--- start ---

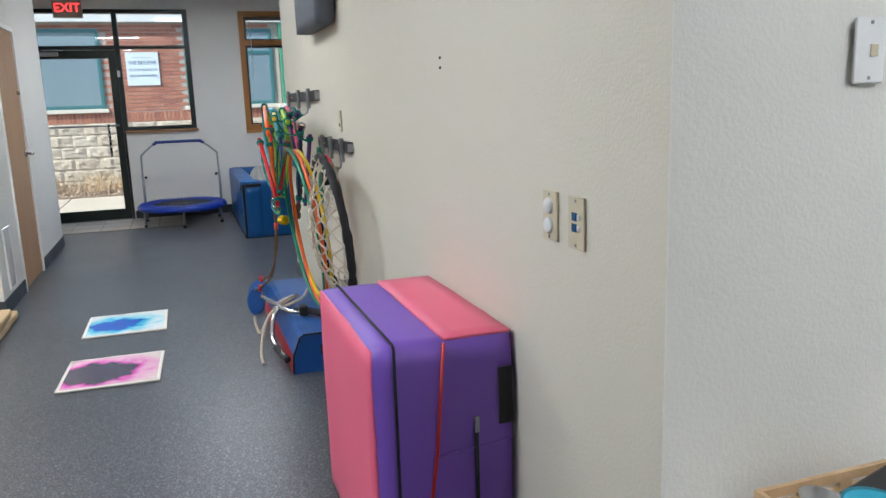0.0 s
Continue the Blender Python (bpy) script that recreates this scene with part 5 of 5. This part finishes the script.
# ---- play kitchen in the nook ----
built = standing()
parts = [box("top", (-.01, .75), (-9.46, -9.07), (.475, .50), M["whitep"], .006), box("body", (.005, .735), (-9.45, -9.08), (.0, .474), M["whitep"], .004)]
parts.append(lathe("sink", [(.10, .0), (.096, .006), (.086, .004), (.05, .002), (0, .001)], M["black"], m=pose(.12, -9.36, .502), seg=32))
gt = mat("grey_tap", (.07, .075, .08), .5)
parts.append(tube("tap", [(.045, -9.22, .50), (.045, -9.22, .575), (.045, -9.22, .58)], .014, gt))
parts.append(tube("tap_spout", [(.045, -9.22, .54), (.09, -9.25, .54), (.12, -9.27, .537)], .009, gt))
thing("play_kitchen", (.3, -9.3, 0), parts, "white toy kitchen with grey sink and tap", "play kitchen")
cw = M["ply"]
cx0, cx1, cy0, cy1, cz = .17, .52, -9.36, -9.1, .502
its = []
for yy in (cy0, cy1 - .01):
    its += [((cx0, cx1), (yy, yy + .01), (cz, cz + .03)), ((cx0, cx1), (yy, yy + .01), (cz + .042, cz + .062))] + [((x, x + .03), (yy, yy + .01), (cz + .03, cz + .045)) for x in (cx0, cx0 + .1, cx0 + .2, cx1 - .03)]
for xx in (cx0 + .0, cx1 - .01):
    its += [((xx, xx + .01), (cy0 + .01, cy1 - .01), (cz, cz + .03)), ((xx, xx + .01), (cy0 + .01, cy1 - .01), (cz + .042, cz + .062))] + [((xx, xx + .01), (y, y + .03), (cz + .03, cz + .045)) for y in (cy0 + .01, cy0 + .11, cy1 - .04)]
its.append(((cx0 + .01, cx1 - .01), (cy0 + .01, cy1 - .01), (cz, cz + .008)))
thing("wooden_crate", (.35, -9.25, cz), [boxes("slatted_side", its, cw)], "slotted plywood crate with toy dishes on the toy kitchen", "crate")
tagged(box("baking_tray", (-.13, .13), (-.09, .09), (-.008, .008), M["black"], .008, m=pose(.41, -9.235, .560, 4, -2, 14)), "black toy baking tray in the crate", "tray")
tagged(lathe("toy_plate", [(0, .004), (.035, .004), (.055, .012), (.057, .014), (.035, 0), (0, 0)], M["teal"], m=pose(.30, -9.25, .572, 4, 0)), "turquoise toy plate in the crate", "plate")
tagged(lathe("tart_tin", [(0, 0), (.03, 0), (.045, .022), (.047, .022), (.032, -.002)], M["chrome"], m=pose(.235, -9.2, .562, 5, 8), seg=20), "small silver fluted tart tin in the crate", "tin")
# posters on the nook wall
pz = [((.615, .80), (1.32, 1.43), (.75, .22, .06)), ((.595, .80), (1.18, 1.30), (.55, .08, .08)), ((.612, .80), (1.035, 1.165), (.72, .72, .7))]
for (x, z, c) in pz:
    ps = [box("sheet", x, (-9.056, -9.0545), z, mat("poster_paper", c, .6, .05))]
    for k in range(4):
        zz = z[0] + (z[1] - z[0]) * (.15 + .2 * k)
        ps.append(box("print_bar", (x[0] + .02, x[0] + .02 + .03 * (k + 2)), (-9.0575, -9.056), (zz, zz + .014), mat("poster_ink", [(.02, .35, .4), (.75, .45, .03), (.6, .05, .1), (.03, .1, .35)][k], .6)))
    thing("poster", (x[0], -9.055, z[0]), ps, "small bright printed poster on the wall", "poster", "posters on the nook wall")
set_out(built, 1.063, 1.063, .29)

--- end ---
--- start ---

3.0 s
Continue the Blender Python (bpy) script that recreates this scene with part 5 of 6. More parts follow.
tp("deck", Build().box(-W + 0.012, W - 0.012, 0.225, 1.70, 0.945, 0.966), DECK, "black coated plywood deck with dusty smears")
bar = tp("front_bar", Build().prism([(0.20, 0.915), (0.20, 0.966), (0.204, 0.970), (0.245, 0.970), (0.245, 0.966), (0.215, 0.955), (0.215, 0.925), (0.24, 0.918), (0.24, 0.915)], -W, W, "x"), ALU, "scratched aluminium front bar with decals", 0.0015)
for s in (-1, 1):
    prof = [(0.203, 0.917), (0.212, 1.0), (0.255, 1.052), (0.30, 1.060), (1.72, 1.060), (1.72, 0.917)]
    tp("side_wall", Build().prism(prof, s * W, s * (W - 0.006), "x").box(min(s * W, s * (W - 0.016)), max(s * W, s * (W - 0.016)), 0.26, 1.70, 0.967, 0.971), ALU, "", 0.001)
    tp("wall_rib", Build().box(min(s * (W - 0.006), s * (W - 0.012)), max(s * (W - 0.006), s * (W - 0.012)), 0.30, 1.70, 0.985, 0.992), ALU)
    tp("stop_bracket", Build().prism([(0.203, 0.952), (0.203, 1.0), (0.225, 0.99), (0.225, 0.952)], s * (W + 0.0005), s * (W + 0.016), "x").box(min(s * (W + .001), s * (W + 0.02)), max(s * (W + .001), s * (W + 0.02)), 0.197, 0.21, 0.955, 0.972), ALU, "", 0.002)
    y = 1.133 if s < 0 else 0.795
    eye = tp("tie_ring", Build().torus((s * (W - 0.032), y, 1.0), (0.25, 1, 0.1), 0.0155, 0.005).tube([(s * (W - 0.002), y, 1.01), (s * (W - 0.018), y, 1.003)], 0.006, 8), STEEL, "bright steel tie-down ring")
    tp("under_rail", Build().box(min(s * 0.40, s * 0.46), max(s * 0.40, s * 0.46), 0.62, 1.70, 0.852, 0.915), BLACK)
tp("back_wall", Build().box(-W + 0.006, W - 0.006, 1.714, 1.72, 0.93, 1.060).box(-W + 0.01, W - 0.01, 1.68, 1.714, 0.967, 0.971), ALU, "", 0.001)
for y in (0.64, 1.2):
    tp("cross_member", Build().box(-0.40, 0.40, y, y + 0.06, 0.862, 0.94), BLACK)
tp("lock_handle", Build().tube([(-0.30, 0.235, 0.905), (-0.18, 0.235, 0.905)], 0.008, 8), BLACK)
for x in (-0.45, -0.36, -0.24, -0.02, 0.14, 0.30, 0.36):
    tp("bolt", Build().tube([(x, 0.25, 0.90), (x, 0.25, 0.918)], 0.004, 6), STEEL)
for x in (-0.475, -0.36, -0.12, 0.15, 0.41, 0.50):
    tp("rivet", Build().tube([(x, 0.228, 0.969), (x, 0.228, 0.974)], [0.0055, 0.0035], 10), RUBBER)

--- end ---

### Given problem
Answer with one number: how many lines in the listing hold "this".

### Problem solution
2